Your task is to output the listing word for word, with pictures excluded.

* START Data provided *

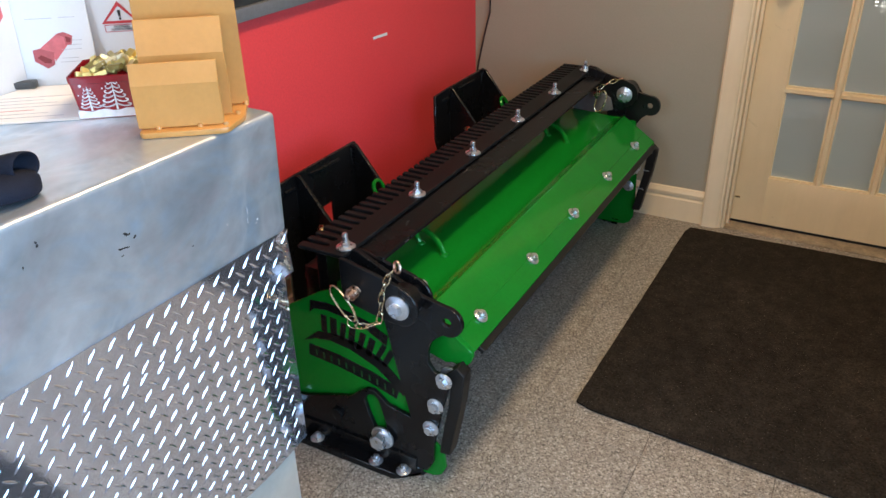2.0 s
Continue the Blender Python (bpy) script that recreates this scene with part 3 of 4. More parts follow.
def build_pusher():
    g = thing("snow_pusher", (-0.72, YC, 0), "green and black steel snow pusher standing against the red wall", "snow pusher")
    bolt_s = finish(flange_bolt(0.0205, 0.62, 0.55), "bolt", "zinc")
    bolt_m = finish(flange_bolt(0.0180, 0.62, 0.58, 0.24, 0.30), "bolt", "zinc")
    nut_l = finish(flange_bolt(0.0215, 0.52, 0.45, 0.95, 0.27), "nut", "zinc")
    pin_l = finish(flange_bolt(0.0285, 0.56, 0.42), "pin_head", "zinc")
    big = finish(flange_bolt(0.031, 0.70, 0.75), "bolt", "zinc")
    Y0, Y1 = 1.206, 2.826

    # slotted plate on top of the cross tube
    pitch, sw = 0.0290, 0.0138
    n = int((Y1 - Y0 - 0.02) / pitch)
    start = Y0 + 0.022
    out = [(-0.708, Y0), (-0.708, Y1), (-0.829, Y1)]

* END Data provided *

→ **Expected answer**
2.0 s
Continue the Blender Python (bpy) script that recreates this scene with part 3 of 4. More parts follow.
def build_pusher():
    g = thing("snow_pusher", (-0.72, YC, 0), "green and black steel snow pusher standing against the red wall", "snow pusher")
    bolt_s = finish(flange_bolt(0.0205, 0.62, 0.55), "bolt", "zinc")
    bolt_m = finish(flange_bolt(0.0180, 0.62, 0.58, 0.24, 0.30), "bolt", "zinc")
    nut_l = finish(flange_bolt(0.0215, 0.52, 0.45, 0.95, 0.27), "nut", "zinc")
    pin_l = finish(flange_bolt(0.0285, 0.56, 0.42), "pin_head", "zinc")
    big = finish(flange_bolt(0.031, 0.70, 0.75), "bolt", "zinc")
    Y0, Y1 = 1.206, 2.826

    # slotted plate on top of the cross tube
    pitch, sw = 0.0290, 0.0138
    n = int((Y1 - Y0 - 0.02) / pitch)
    start = Y0 + 0.022
    out = [(-0.708, Y0), (-0.708, Y1), (-0.829, Y1)]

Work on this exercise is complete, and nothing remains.